>> BEGIN DATA SECTION

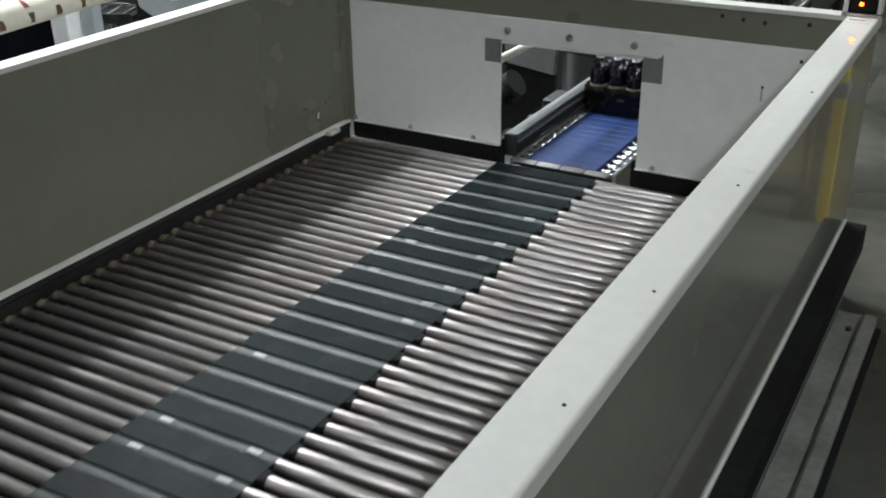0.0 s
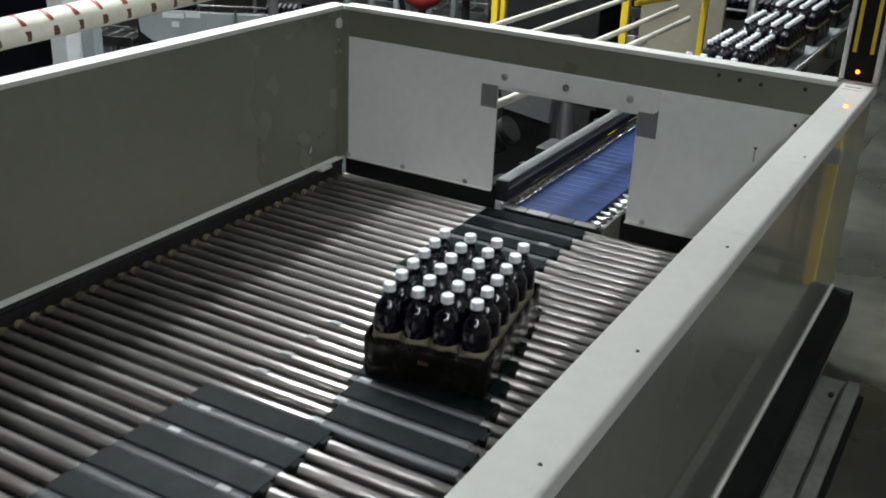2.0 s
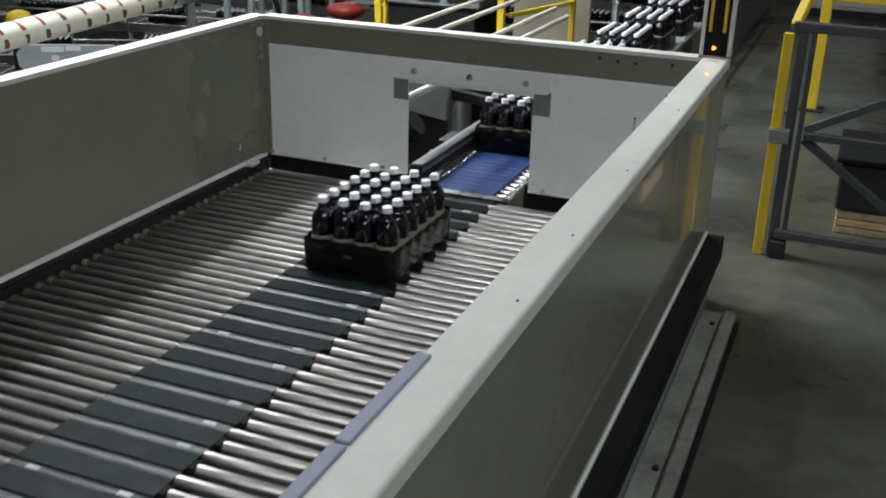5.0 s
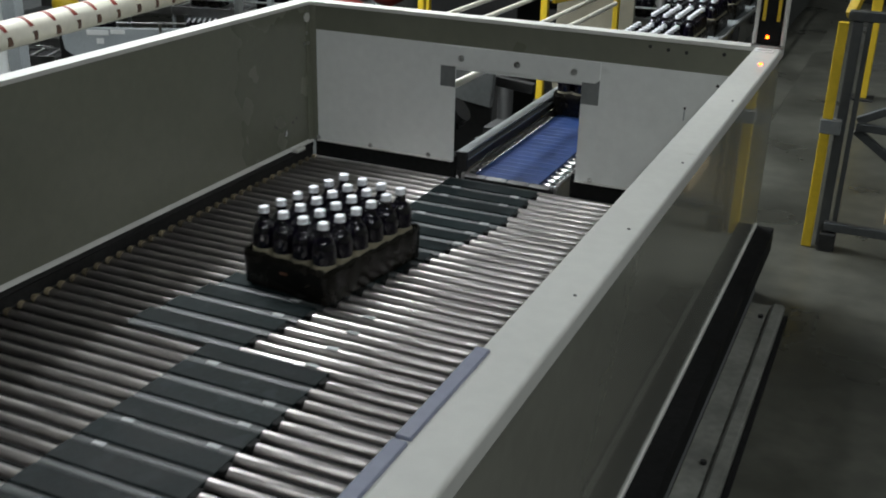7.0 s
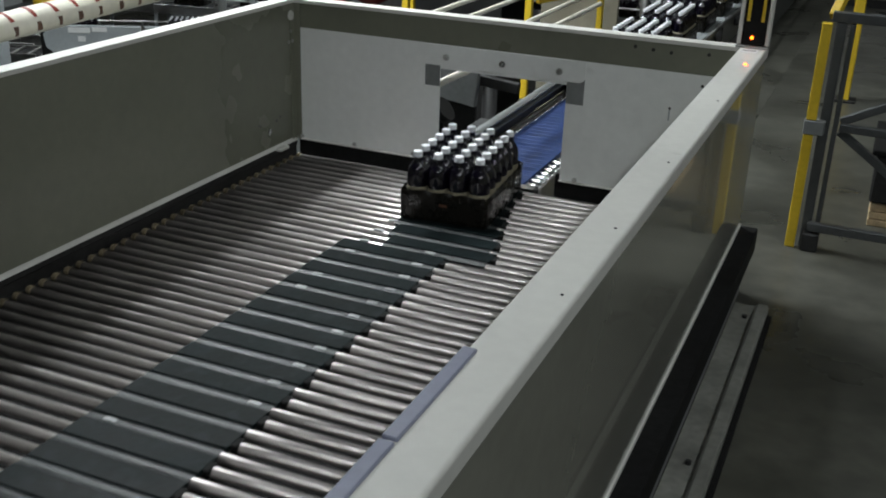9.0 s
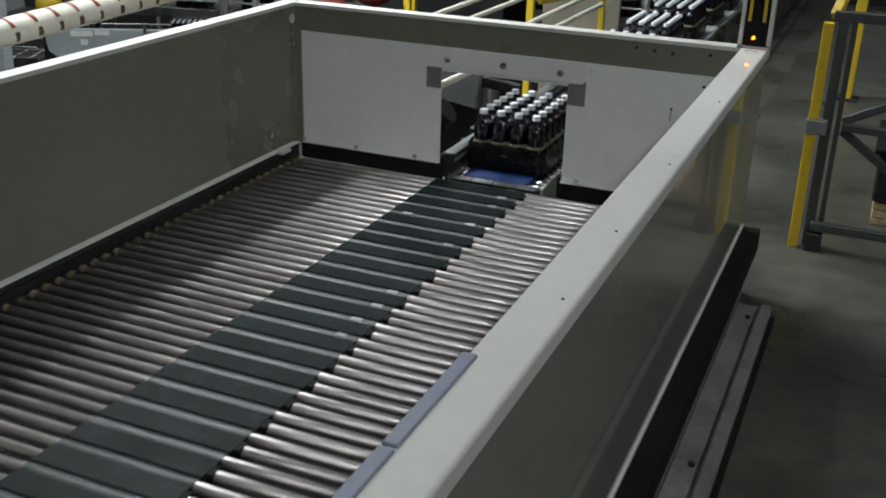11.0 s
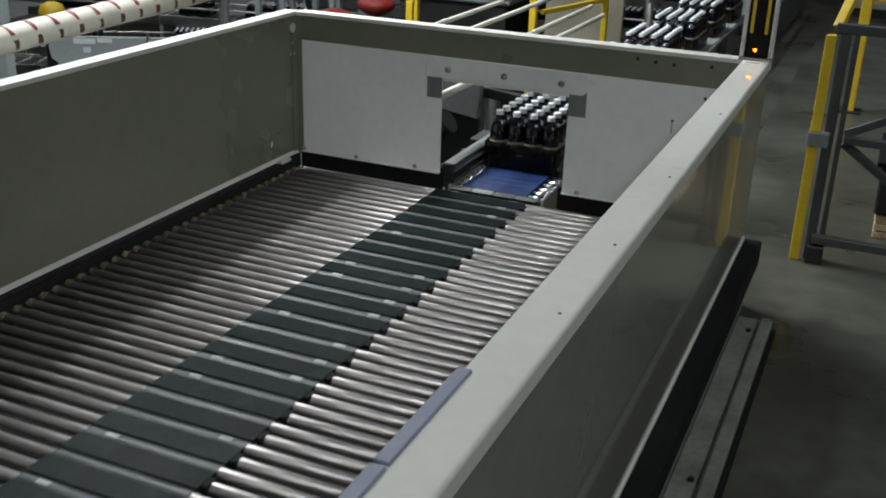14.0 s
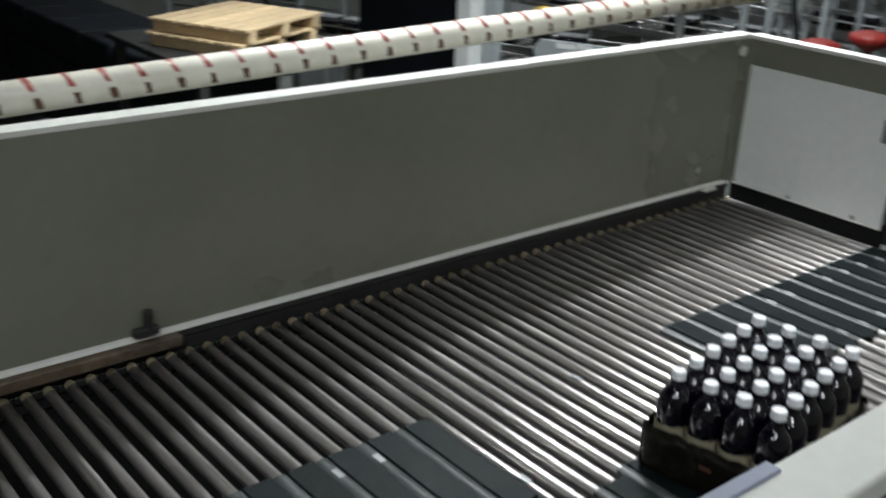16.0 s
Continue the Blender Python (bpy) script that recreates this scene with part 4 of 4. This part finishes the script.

>> END DATA SECTION
>> BEGIN DATA SECTION

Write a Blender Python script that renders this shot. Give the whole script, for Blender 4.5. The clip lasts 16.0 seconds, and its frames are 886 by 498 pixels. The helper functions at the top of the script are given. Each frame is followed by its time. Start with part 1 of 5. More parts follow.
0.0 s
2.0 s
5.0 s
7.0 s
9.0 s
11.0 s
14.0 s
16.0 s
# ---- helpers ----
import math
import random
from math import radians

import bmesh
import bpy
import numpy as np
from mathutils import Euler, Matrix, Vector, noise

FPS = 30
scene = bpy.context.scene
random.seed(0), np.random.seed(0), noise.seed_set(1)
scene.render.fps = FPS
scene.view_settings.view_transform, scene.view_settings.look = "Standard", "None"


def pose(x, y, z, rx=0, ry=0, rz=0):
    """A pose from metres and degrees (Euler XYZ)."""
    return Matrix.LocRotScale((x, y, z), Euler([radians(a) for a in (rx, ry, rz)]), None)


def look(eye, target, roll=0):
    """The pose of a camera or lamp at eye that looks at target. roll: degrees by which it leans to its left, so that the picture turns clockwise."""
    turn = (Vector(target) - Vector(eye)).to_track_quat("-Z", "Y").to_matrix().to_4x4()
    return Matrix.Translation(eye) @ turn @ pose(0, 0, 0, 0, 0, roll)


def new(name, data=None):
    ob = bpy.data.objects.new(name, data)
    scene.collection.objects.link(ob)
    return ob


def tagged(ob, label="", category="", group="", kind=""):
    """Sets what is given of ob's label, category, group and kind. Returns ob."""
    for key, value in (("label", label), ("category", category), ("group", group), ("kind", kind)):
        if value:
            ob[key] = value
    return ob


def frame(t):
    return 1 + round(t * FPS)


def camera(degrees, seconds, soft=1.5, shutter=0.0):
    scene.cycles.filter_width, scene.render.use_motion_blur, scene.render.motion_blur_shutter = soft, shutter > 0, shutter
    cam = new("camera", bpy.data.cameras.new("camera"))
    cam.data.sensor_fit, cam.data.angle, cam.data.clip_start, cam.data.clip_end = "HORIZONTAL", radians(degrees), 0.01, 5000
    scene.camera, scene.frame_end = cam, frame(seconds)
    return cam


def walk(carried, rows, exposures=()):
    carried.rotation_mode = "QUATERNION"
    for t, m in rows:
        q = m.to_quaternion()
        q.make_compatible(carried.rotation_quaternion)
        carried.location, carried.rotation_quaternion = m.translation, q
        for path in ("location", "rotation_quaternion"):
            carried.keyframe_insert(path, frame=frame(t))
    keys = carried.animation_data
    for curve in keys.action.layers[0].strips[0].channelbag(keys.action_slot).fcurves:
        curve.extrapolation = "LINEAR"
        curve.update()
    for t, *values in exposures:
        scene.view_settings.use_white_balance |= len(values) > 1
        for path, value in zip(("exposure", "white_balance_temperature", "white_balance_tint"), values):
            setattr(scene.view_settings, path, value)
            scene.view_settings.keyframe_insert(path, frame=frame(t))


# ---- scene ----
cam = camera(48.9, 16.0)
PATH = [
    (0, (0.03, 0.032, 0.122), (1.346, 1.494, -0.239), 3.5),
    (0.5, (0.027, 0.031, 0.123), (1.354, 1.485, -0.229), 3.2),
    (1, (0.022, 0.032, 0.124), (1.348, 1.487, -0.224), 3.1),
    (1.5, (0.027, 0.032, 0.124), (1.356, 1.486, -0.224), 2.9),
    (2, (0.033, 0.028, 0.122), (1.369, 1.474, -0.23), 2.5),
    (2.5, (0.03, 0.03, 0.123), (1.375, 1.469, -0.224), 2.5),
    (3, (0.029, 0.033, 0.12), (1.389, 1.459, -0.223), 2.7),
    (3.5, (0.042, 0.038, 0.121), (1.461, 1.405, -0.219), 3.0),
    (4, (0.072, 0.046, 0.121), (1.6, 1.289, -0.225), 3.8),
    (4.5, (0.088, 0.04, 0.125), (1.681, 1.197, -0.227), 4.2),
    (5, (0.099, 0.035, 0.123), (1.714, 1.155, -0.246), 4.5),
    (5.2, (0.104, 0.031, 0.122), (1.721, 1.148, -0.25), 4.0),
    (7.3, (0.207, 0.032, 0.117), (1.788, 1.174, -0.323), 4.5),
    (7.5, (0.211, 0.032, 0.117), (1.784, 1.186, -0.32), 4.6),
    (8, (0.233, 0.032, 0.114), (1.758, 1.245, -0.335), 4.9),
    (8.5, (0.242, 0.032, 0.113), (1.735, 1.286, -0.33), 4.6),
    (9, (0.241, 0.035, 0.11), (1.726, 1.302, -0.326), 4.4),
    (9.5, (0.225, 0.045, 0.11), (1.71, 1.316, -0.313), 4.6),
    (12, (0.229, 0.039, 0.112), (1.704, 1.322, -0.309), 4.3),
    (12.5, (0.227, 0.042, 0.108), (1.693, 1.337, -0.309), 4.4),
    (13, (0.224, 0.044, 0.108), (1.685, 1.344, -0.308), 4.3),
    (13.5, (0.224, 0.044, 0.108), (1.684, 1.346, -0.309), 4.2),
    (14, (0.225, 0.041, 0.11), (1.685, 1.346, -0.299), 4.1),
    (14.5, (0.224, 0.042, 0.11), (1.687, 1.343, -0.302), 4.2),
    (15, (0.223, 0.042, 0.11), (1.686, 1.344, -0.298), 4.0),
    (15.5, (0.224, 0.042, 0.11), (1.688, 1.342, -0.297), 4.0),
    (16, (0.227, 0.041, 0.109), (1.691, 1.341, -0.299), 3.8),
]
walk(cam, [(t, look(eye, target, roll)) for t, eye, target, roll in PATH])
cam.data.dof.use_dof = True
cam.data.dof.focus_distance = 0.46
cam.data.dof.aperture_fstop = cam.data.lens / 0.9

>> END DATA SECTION

__EXERCISE OBJECTIVE__
Look back at the data above. Transcribe exactly the lines starting at the line that contains "for key, value" and ending at the line that contains "scene.camera, scene.frame_end = cam, frame(seconds)".

__THE RESPONSE__
    for key, value in (("label", label), ("category", category), ("group", group), ("kind", kind)):
        if value:
            ob[key] = value
    return ob


def frame(t):
    return 1 + round(t * FPS)


def camera(degrees, seconds, soft=1.5, shutter=0.0):
    scene.cycles.filter_width, scene.render.use_motion_blur, scene.render.motion_blur_shutter = soft, shutter > 0, shutter
    cam = new("camera", bpy.data.cameras.new("camera"))
    cam.data.sensor_fit, cam.data.angle, cam.data.clip_start, cam.data.clip_end = "HORIZONTAL", radians(degrees), 0.01, 5000
    scene.camera, scene.frame_end = cam, frame(seconds)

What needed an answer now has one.